Die Affen brauchen keine Dehnung. Warum wohl?“ Die Antwort kommt prompt von meiner linksseitigen Nachbarin „ Na weil die alle den ganzen Tag so in den Bäumen rum hängen“. Sie hat die Lacher auf ihrer Seite.

Die Belohnung kommt immer zum Schluss – Entspannungsübungen. Wir beginnen eine Reise durch unseren Körper. Leise Musik – „lasse deine Gedanken fließen wie ein Bächlein, welches über die Steine im Fluss murmelt. Helles, klares Wasser fließt durch deinen Körper. Spüre deine Arme, lass dich fallen, Lass alle schweren Gedanken von dir abfallen.

Horche in deinen Bauch hinein, lass deinen Atem fließen, spüre deinen Körper. Und dann gehen wir mit einem Lächeln in unsere Oberschenkel“, murmelt die Stimme des Kursleiters. Ich lächle. Zu schön, was ich da alles so zu sehen kriege. „Spüre deine Zehen, entspanne dich, lass sie fallen.“ Die Zehen sind das Stichwort.

Aufwachen, Recken und Strecken. Wir stehen auf, klatschen unseren Körper ab, Gesicht, Brust, Nieren, die Innenseite der Arme. Schluss für heute. „Vergesst nicht, eure Hausaufgaben zu machen. Manche Übungen gehen sogar auf dem Klo“. Protest kommt von der noch liegenden Nachbarin mit dem schwarzen Zopf „Auf dem Klo liege ich aber nicht“, meint sie und erhält Unterstützung von einer anderen „stimmt, noch nicht mal im hohen Alter.“ Wir sind eine lustige Truppe.
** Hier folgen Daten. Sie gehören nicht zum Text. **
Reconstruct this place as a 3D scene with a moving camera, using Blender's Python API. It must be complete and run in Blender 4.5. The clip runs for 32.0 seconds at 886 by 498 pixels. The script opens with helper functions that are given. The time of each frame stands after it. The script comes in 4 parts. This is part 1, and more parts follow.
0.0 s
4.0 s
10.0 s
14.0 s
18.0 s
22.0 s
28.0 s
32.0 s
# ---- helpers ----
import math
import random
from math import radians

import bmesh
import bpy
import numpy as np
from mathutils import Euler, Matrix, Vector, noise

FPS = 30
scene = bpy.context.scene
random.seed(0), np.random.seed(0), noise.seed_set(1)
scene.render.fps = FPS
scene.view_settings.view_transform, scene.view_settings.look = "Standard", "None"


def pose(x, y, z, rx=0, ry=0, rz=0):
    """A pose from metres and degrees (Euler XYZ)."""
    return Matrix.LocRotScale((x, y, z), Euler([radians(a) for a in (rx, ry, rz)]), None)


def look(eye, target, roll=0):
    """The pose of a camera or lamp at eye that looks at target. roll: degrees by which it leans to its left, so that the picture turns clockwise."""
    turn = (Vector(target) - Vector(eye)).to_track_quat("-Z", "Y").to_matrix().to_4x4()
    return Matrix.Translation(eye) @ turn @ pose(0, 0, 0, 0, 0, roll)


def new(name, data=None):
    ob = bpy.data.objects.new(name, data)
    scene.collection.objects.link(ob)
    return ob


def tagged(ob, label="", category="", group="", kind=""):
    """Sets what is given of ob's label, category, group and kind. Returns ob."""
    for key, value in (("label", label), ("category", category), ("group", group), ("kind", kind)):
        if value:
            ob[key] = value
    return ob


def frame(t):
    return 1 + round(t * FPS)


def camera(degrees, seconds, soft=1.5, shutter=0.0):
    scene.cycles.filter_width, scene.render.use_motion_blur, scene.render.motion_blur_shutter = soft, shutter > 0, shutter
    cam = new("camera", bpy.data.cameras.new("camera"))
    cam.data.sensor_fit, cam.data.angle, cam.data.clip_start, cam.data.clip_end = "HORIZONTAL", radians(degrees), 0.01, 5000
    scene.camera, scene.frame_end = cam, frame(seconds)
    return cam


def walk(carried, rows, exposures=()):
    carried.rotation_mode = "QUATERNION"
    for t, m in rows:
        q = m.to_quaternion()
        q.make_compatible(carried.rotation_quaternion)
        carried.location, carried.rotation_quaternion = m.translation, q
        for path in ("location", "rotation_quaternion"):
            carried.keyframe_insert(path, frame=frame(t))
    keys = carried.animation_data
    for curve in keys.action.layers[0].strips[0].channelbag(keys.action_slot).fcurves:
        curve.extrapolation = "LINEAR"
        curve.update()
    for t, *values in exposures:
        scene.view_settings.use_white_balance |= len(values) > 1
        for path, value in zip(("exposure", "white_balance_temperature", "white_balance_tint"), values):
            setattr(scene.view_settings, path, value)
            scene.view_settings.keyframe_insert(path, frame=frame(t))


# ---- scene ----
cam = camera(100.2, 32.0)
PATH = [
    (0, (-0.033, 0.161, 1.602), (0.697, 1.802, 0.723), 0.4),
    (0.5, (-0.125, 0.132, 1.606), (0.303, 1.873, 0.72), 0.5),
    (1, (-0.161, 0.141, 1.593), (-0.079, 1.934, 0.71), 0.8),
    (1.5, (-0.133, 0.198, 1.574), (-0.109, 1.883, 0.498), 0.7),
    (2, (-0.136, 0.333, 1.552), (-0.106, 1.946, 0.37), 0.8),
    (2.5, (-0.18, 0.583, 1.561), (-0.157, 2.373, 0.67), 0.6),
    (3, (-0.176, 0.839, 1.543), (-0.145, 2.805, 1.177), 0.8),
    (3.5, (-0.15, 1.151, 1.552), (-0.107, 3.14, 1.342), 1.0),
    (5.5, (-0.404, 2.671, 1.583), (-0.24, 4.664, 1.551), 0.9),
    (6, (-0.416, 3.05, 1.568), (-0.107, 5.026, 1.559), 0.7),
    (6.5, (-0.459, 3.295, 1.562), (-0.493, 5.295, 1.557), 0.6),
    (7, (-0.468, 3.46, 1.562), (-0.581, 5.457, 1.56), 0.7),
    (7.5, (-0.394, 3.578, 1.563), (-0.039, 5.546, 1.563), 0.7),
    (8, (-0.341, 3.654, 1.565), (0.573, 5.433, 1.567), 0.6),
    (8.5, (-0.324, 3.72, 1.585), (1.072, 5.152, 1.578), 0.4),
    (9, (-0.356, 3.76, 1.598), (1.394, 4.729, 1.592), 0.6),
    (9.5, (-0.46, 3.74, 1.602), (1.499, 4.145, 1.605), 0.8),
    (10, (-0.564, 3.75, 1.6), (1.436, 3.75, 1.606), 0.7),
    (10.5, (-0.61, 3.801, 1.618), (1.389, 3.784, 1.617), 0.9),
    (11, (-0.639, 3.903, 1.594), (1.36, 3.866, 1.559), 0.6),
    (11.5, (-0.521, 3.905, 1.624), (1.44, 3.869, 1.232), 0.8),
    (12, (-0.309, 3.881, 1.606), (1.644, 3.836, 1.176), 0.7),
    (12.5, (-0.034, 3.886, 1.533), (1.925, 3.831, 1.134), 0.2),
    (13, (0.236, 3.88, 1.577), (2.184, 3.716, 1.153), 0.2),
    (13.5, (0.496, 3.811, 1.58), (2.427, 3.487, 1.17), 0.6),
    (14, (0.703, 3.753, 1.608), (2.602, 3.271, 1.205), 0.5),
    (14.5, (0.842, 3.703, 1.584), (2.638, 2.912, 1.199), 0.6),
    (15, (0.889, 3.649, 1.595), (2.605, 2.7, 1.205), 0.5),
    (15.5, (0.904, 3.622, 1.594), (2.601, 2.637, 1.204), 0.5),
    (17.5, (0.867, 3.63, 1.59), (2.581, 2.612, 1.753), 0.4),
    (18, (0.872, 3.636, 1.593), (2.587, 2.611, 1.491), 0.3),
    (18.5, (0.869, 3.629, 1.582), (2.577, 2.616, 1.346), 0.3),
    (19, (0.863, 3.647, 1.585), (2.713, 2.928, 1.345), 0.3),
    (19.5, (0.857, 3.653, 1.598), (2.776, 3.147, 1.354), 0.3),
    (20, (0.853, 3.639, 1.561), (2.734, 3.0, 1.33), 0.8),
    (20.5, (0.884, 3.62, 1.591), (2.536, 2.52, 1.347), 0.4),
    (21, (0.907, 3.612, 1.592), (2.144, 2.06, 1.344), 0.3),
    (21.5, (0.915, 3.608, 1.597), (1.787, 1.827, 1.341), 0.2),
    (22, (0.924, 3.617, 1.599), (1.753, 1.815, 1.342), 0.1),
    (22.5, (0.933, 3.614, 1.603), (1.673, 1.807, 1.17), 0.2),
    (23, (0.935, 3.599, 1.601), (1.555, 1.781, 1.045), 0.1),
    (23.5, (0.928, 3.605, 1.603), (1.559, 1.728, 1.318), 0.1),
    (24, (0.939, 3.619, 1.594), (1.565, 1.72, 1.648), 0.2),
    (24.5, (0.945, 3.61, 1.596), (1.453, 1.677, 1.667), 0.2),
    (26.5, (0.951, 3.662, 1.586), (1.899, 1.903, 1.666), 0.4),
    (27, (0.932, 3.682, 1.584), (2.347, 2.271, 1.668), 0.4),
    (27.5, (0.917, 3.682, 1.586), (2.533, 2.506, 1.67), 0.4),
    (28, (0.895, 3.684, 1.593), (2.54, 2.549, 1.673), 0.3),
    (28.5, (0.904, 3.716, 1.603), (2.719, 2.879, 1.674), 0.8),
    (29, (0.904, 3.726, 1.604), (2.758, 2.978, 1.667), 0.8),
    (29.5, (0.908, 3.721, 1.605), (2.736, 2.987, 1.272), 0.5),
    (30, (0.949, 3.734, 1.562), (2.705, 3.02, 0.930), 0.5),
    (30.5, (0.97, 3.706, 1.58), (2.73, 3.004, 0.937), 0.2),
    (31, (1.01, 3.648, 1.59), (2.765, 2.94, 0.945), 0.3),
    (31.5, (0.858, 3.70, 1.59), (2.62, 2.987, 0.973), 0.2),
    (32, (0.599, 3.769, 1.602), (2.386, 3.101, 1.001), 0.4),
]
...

Jeden Dienstag werde ich an das Programm denken. Es hat mir gut getan. Ich laufe wieder bis zur 6. Etage ohne einen einzigen Aufenthalt – und das in meinem Alter. Ich kann weit zum Horizont blicken und auch hinter mich. Die Schmerzen in den Gelenken sind verschwunden. Meine Muskeln sind voller Kraft. Ich bin froh, dass ich meinem inneren Schweinehund ein Schnippchen geschlagen habe.